Given exercise – Extract from the listing each line in which the word "that" appears.

Recorded data –

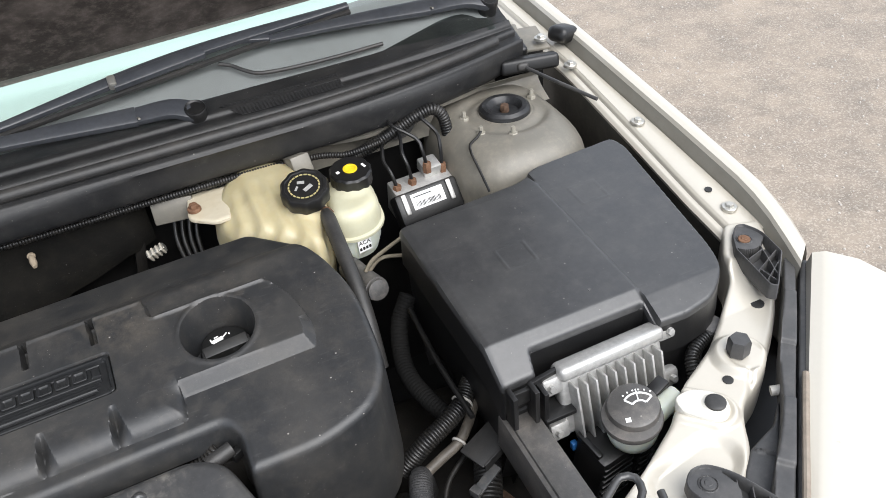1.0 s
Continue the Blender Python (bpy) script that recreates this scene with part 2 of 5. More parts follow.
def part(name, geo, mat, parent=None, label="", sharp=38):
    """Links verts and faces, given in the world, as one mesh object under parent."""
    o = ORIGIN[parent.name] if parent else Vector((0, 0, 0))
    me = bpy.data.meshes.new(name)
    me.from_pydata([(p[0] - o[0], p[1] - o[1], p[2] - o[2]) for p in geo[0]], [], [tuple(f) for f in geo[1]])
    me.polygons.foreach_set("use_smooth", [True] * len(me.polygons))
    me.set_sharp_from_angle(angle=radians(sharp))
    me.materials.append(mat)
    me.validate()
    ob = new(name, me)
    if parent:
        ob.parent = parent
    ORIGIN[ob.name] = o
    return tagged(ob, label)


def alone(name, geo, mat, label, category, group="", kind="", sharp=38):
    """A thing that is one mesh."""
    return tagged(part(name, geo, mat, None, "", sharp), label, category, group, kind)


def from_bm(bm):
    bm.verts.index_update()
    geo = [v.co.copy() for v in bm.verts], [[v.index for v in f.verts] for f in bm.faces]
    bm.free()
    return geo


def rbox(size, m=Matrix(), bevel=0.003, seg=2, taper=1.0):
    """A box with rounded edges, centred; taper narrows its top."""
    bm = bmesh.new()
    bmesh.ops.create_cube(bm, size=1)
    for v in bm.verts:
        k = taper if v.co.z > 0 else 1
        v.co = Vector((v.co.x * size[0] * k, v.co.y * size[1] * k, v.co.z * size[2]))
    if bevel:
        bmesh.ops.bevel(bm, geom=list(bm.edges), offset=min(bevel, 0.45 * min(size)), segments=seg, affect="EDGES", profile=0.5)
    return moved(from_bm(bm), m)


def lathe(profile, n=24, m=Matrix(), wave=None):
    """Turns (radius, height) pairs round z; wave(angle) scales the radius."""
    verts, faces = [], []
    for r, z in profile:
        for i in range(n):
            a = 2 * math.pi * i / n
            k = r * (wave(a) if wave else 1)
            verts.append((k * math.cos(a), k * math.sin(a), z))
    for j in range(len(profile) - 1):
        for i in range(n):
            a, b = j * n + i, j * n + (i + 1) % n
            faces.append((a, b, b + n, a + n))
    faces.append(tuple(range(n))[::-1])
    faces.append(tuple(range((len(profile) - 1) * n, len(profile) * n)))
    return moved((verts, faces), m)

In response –
Continue the Blender Python (bpy) script that recreates this scene with part 2 of 5. More parts follow.
    """A thing that is one mesh."""